━━━━━ Data shown

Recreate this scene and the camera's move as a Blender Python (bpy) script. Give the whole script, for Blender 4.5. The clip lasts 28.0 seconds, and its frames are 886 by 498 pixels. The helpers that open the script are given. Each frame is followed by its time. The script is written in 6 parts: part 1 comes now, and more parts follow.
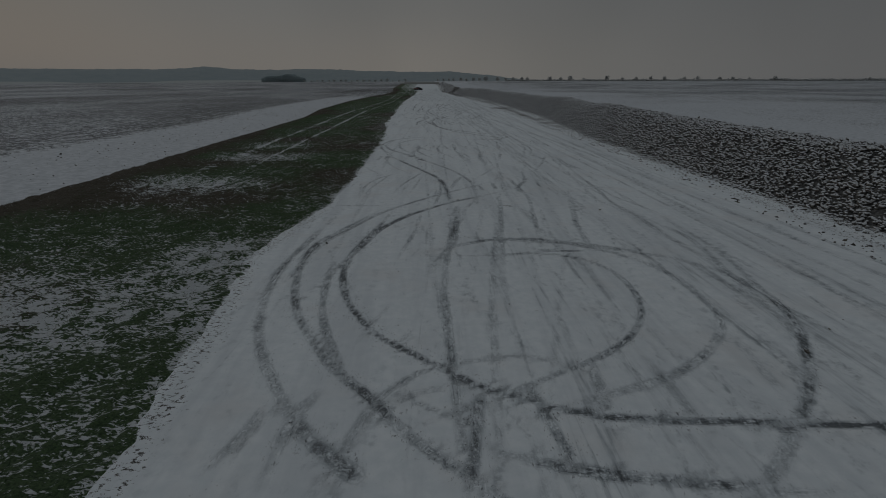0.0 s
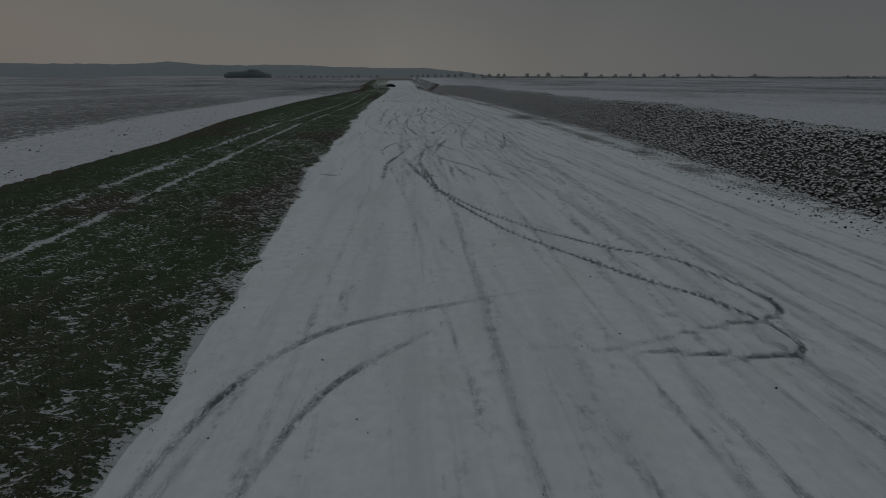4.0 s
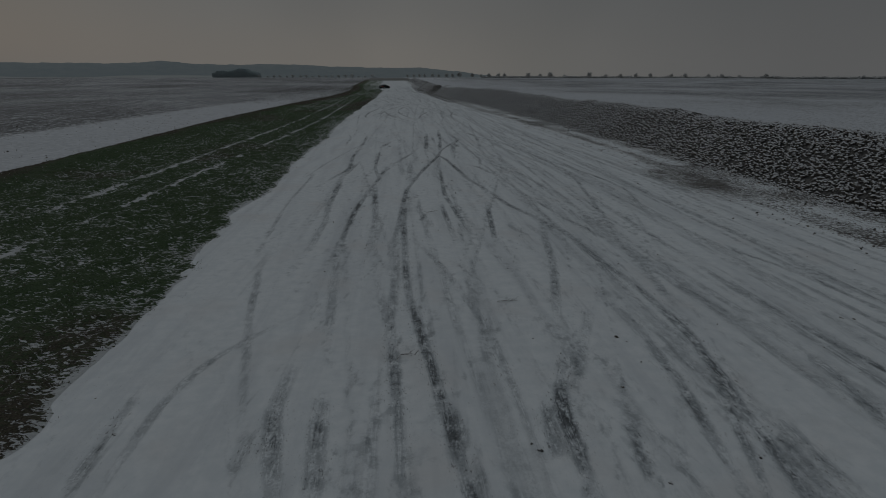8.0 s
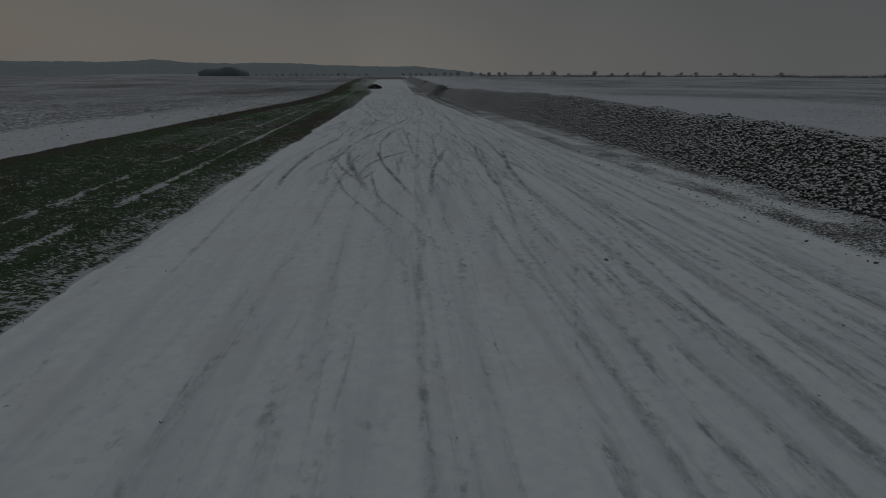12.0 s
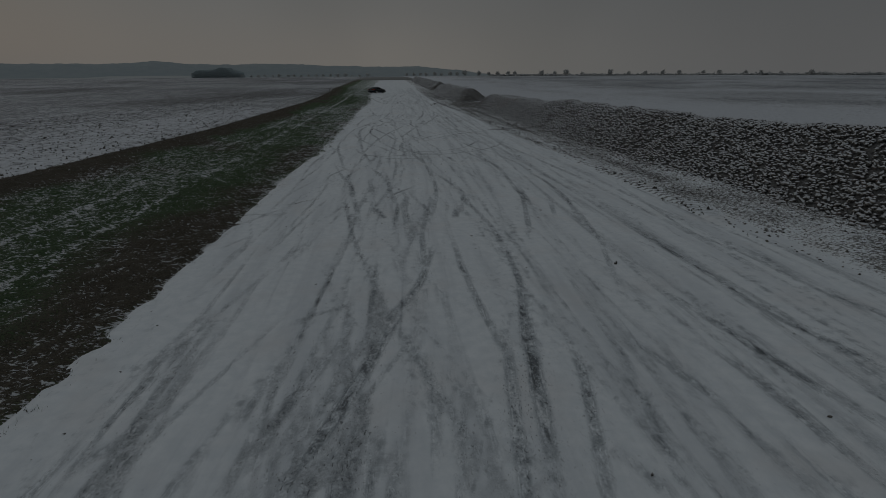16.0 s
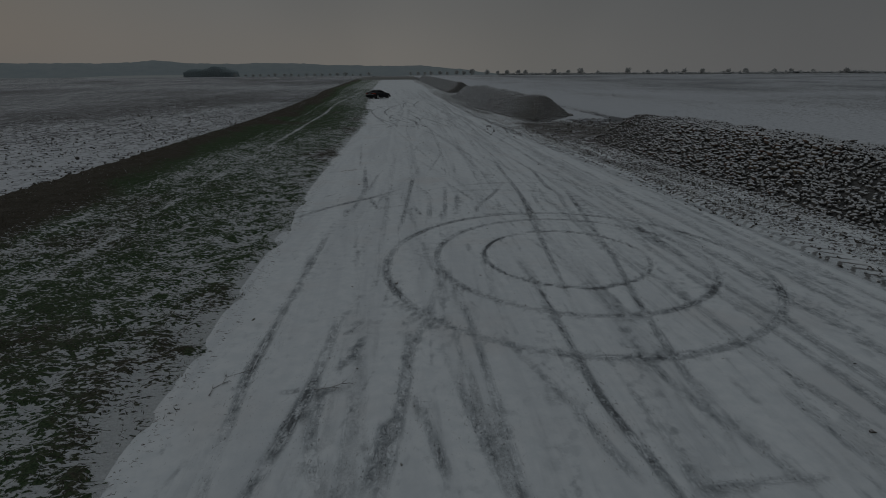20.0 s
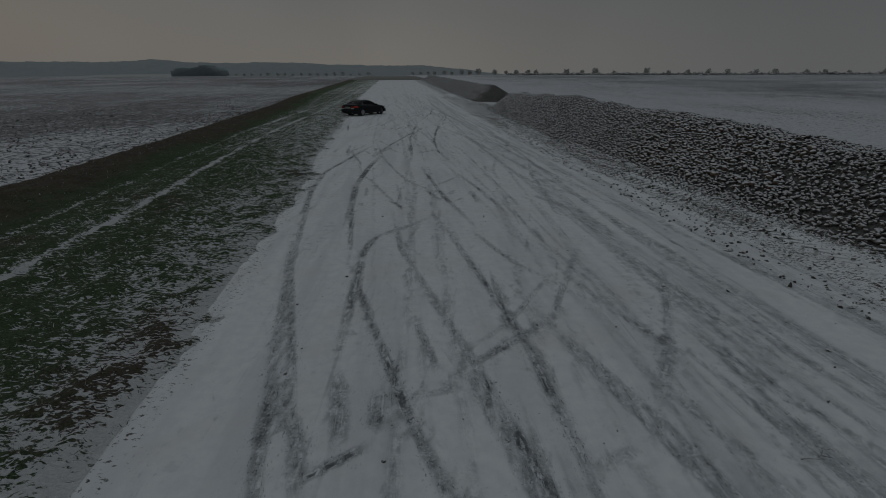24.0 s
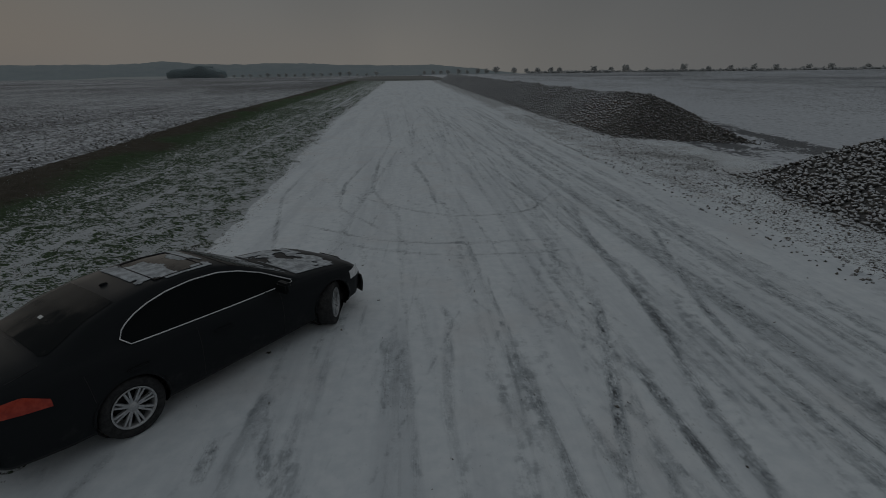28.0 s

━━━━━━━━━━

Make an exact copy of the data above, pictures excluded.

Recreate this scene and the camera's move as a Blender Python (bpy) script. Give the whole script, for Blender 4.5. The clip lasts 28.0 seconds, and its frames are 886 by 498 pixels. The helpers that open the script are given. Each frame is followed by its time. The script is written in 6 parts: part 1 comes now, and more parts follow.
0.0 s
4.0 s
8.0 s
12.0 s
16.0 s
20.0 s
24.0 s
28.0 s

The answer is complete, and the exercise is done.